To me it seems analogous to placing a $1 bet on a table game, then swapping the $1 bet for a $10 bet if your wager paid out. That kind of cheating/fraud is fairly commonplace (and dealers are trained to prevent it).



That doesn't sound too different from finding and exploiting a bug in an online bank.

If e.g. someone found a way to log in as other users, that would reflect poorly on the bank's security, but it wouldn't entitle them to withdraw all the money they could access, even through "a sequence of buttons that they were legally entitled to push."

I think categorizing it as hacking makes sense in that light. The issue seems to be that the current laws treat hacking as an exotic crime with federal scope, which makes the legal cases a bit quirky.


Fraud implies deception. You can't defraud a machine because it can't be deceived.


The jackpot is hand paid, so I think its defrauding the casino staff that verifies the payout?

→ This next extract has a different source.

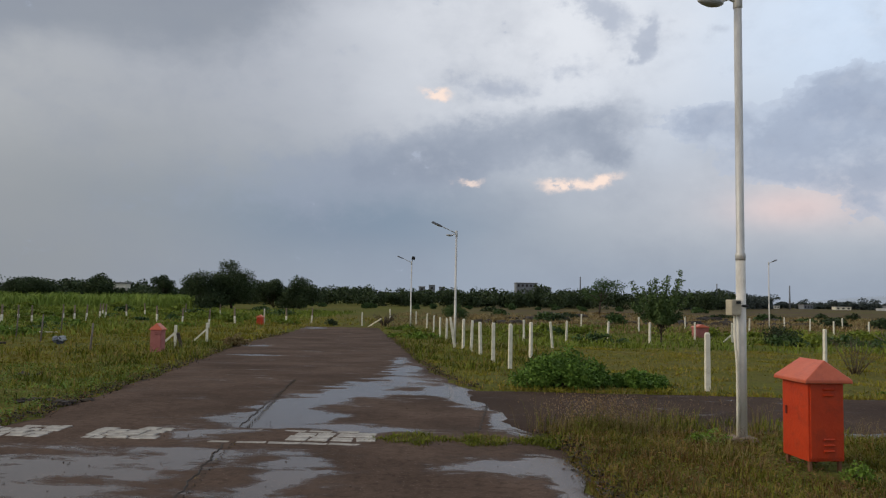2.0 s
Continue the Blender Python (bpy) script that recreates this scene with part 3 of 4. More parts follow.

I agree, now that I think about it. Claiming the reward is based on winning the game, but the payout is due to a bug (which the casino is not aware of) and not a win, so it is a deception (fraud).

When I was a teenager, an ATM once reported my checking account balance had a few extra thousand dollars in it. Withdrawing that money would be fraud, even though it was a computer error. Luckily I was not a stupid teenager and I left it alone. The next day it was back to the correct value.